* The request
Leave the pictures out and retype the lines from the beginning through the line with "import random", both ends included.
* * * *
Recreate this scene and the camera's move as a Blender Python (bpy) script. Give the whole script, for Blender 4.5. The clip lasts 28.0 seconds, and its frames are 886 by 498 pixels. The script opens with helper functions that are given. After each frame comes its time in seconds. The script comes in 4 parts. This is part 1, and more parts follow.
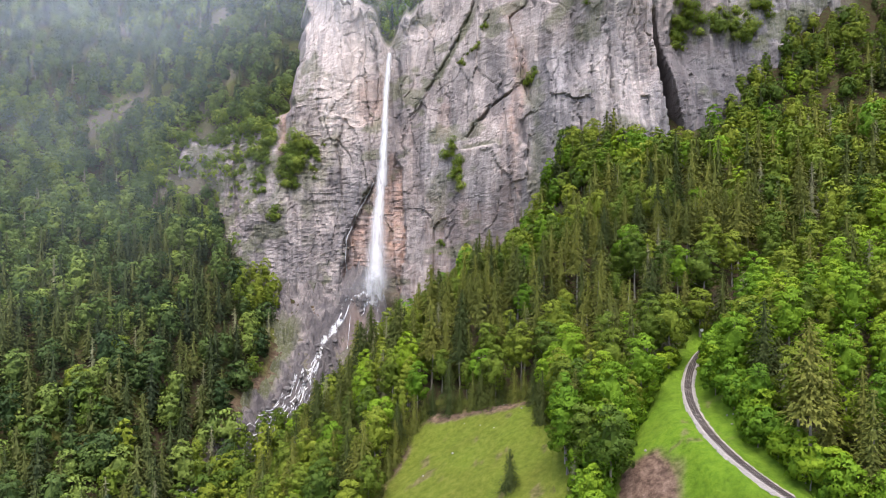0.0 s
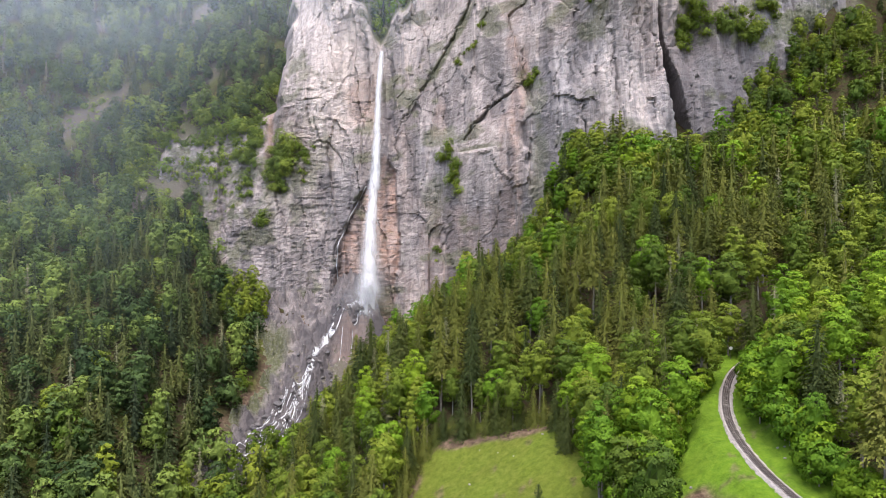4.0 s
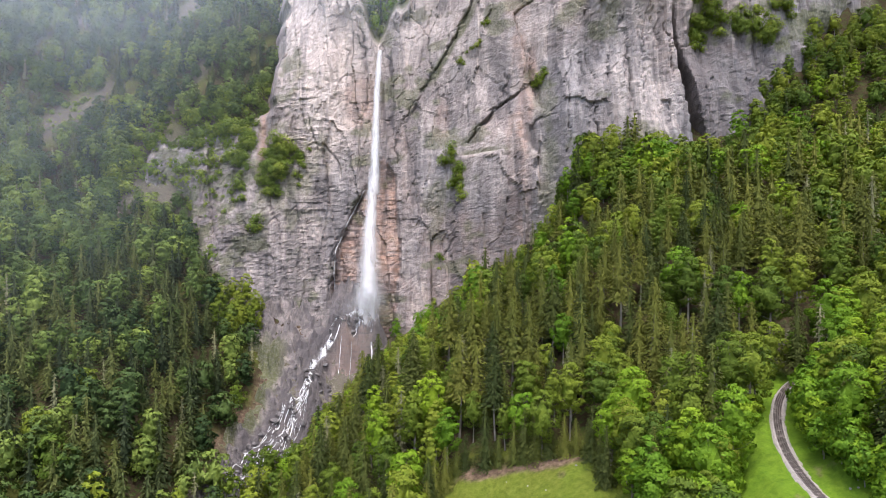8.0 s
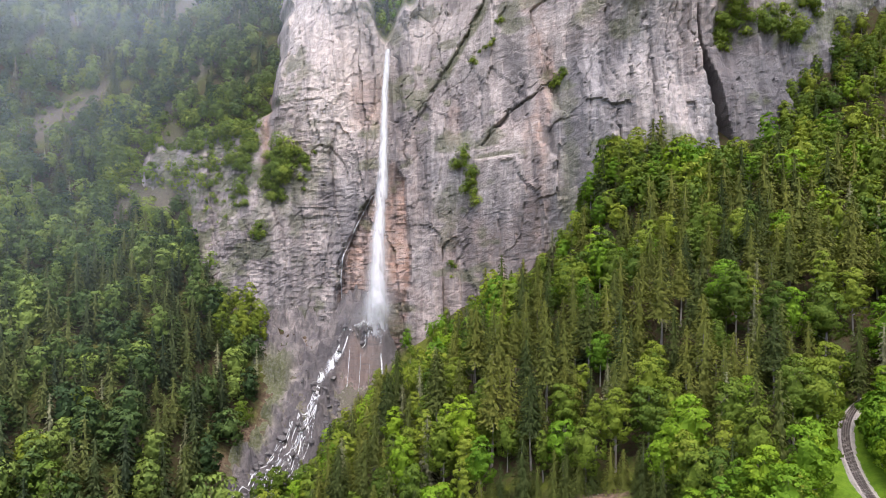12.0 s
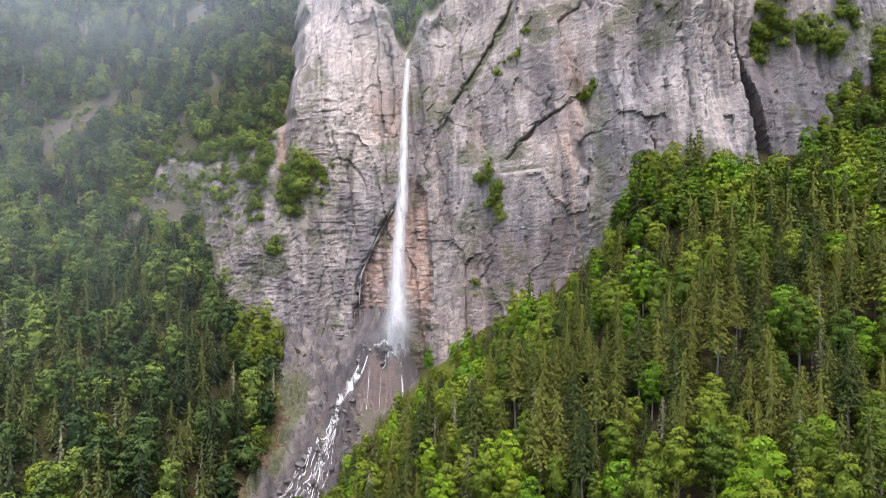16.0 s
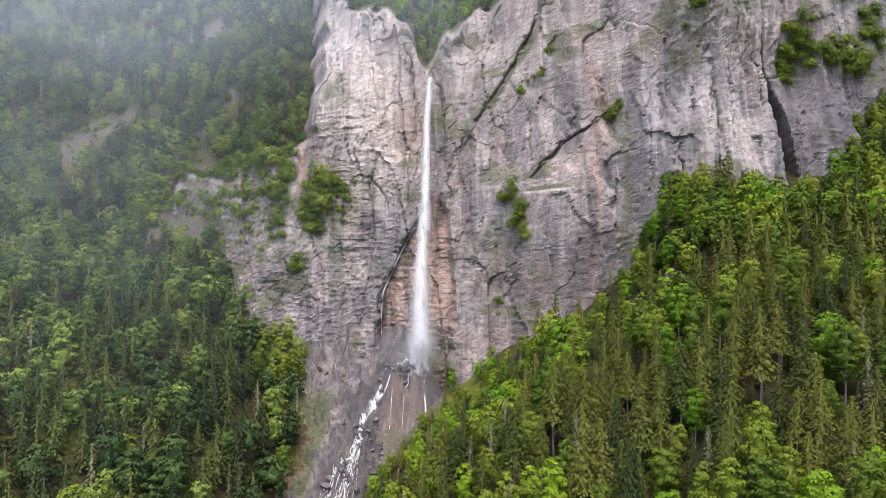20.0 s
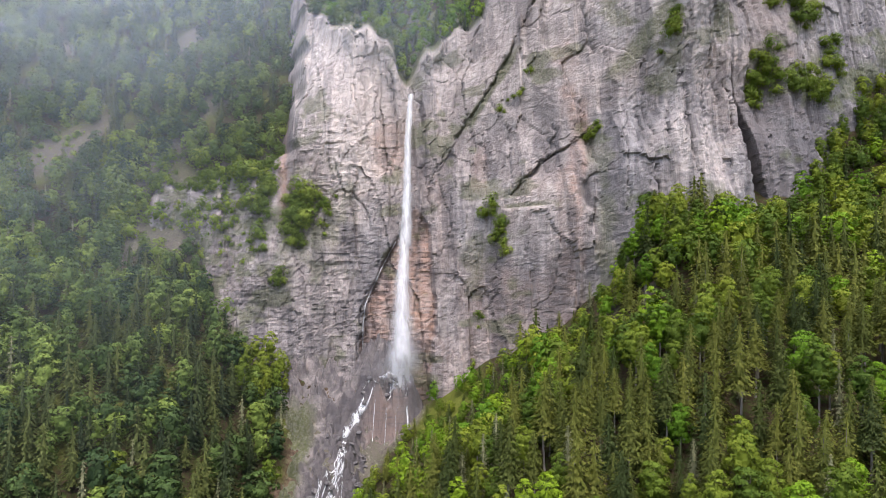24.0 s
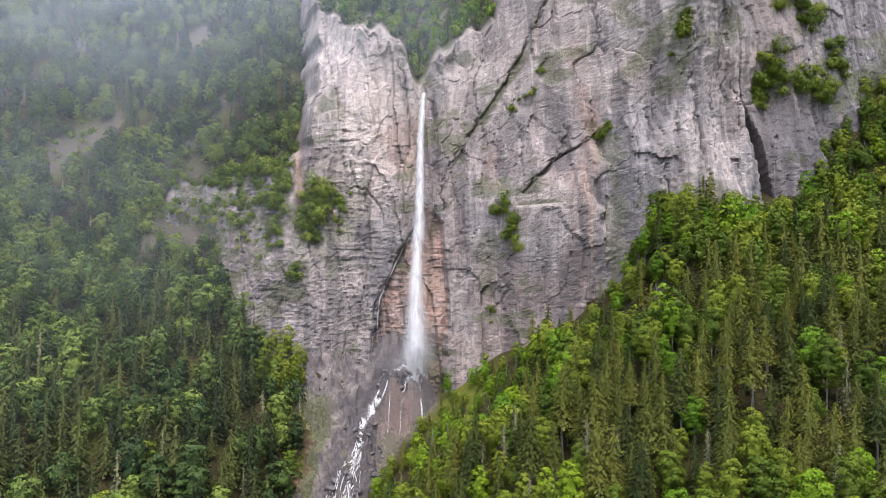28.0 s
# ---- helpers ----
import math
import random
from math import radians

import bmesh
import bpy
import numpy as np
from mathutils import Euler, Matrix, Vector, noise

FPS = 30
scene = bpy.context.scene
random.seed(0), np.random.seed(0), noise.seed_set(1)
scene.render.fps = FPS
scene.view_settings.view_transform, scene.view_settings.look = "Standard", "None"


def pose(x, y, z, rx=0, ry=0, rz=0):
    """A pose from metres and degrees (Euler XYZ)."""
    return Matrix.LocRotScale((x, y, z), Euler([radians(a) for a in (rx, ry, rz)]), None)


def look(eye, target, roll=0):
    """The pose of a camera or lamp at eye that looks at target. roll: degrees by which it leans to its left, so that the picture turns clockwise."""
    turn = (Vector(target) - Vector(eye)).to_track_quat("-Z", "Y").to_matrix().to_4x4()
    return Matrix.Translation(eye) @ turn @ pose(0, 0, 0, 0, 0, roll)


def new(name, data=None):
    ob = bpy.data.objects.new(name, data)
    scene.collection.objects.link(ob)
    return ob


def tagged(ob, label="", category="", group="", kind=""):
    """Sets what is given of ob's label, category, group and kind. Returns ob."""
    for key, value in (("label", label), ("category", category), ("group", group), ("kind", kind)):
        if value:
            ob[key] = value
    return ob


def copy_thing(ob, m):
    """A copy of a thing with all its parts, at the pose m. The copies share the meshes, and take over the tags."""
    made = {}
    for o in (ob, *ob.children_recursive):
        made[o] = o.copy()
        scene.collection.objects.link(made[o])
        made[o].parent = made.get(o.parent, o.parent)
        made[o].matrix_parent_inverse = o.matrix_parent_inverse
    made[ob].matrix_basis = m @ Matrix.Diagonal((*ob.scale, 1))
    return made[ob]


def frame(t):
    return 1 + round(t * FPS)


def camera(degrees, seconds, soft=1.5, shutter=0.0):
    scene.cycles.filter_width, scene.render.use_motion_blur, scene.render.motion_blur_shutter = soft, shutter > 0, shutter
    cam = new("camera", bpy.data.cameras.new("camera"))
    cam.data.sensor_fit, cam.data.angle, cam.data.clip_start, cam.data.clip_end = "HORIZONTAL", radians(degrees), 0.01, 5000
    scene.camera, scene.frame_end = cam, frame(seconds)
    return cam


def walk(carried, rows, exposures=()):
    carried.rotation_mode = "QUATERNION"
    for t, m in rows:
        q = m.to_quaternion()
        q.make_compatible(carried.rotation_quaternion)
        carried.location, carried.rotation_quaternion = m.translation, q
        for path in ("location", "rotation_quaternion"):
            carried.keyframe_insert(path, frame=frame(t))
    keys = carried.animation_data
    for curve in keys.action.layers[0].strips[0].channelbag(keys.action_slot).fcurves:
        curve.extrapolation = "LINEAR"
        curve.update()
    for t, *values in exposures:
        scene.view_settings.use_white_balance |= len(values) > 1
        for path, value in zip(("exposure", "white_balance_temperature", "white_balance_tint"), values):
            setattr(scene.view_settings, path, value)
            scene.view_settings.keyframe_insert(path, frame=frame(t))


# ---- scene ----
cam = camera(65.5, 28.0, 0.85)
EXPOSURE, SKY, SUN, SUN_UP, SUN_TURN, SUN_WIDE = 0.85, 0.21, 1.75, 70.0, 184.0, 45.0
METRES, EYE, TILT, LEAN, TURN = 120.0, 120.0, 0.0, 0.0, 0.0
ROWS = [
    (0.0, 0.0, 0.0, 0.0, 0.0, 0.0, -0.0),
    (0.5, -0.0106, 0.0164, 0.0043, -0.17, -0.0, 0.01),
    (1.0, -0.0225, 0.035, 0.0092, -0.35, -0.0, 0.03),
    (1.5, -0.0331, 0.0514, 0.0133, -0.53, 0.0, 0.04),
    (2.0, -0.0449, 0.0702, 0.0179, -0.78, 0.01, 0.05),
    (2.5, -0.0559, 0.0865, 0.0223, -1.05, 0.0, 0.06),
    (3.0, -0.0678, 0.1051, 0.0272, -1.33, -0.01, 0.06),
    (3.5, -0.0787, 0.1211, 0.0315, -1.57, -0.02, 0.07),
    (5.5, -0.1247, 0.1901, 0.0505, -2.46, -0.05, 0.12),
    (6.0, -0.1363, 0.2094, 0.0553, -2.61, -0.05, 0.12),
    (6.5, -0.1466, 0.2262, 0.0594, -2.75, -0.06, 0.13),
    (7.0, -0.1588, 0.2448, 0.0642, -2.92, -0.06, 0.13),
    (7.5, -0.1694, 0.2613, 0.0685, -3.07, -0.07, 0.14),
    (8.0, -0.1813, 0.2802, 0.073, -3.24, -0.07, 0.13),
    (8.5, -0.1927, 0.2959, 0.0777, -3.36, -0.08, 0.14),
    (9.0, -0.2041, 0.3153, 0.0823, -3.38, -0.09, 0.15),
    (9.5, -0.2147, 0.3315, 0.0864, -3.43, -0.09, 0.15),
    (10.0, -0.2261, 0.3503, 0.0915, -3.53, -0.1, 0.16),
    (10.5, -0.2366, 0.3671, 0.0957, -3.64, -0.1, 0.17),
    (11.0, -0.2477, 0.3862, 0.0998, -3.76, -0.1, 0.18),
    (11.5, -0.2581, 0.4027, 0.1045, -3.87, -0.12, 0.19),
    (13.5, -0.3029, 0.4732, 0.1228, -4.01, 0.01, 0.13),
    (14.0, -0.3147, 0.4898, 0.1274, -4.01, 0.08, 0.08),
    (14.5, -0.3245, 0.5038, 0.1321, -3.96, 0.16, 0.04),
    (15.0, -0.3372, 0.5171, 0.1374, -3.91, 0.34, 0.05),
    (15.5, -0.3482, 0.5268, 0.1412, -3.89, 0.48, -0.01),
    (16.0, -0.3611, 0.5359, 0.146, -3.88, 0.62, -0.06),
    (16.5, -0.3733, 0.5416, 0.1505, -3.83, 0.74, -0.11),
    (17.0, -0.3843, 0.5485, 0.1554, -3.74, 0.86, -0.14),
    (17.5, -0.3963, 0.5516, 0.1593, -3.71, 0.97, -0.18),
    (18.0, -0.4087, 0.5546, 0.164, -3.64, 1.08, -0.2),
    (18.5, -0.42, 0.5554, 0.1677, -3.61, 1.18, -0.23),
    (19.0, -0.4349, 0.555, 0.1731, -3.61, 1.29, -0.27),
    (19.5, -0.4461, 0.5537, 0.1764, -3.66, 1.39, -0.3),
    (20.0, -0.4592, 0.5507, 0.1814, -3.8, 1.47, -0.33),
    (20.5, -0.47, 0.5475, 0.185, -3.97, 1.56, -0.36),
    (22.5, -0.5197, 0.5248, 0.2023, -5.49, 1.85, -0.43),
    (23.0, -0.533, 0.5166, 0.2067, -6.03, 1.92, -0.46),
    (23.5, -0.5443, 0.5093, 0.21, -6.5, 2.0, -0.47),
    (24.0, -0.5581, 0.4995, 0.2144, -7.05, 2.07, -0.5),
    (24.5, -0.57, 0.4908, 0.2186, -7.53, 2.12, -0.5),
    (25.0, -0.5864, 0.4797, 0.2238, -7.77, 2.14, -0.5),
    (25.5, -0.5984, 0.4701, 0.2255, -7.69, 2.01, -0.48),
    (26.0, -0.6104, 0.4605, 0.2268, -7.61, 1.82, -0.45),
    (26.5, -0.6199, 0.4526, 0.2272, -7.54, 1.74, -0.48),
    (27.0, -0.6291, 0.445, 0.2268, -7.47, 1.67, -0.55),
    (27.5, -0.6365, 0.4388, 0.2268, -7.41, 1.58, -0.59),
    (28.0, -0.6436, 0.4325, 0.2268, -7.33, 1.48, -0.64),
]
walk(cam, [(t, pose(0, 0, EYE, TILT, LEAN, TURN) @ pose(METRES * x, METRES * y, METRES * z, 90 + pitch, roll, yaw)) for t, x, y, z, yaw, pitch, roll in ROWS], [(0.0, EXPOSURE + 0.12, 6250, 14), (28.0, EXPOSURE - 0.06, 6250, 14)])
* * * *
* Written reply
Recreate this scene and the camera's move as a Blender Python (bpy) script. Give the whole script, for Blender 4.5. The clip lasts 28.0 seconds, and its frames are 886 by 498 pixels. The script opens with helper functions that are given. After each frame comes its time in seconds. The script comes in 4 parts. This is part 1, and more parts follow.
0.0 s
4.0 s
8.0 s
12.0 s
16.0 s
20.0 s
24.0 s
28.0 s
# ---- helpers ----
import math
import random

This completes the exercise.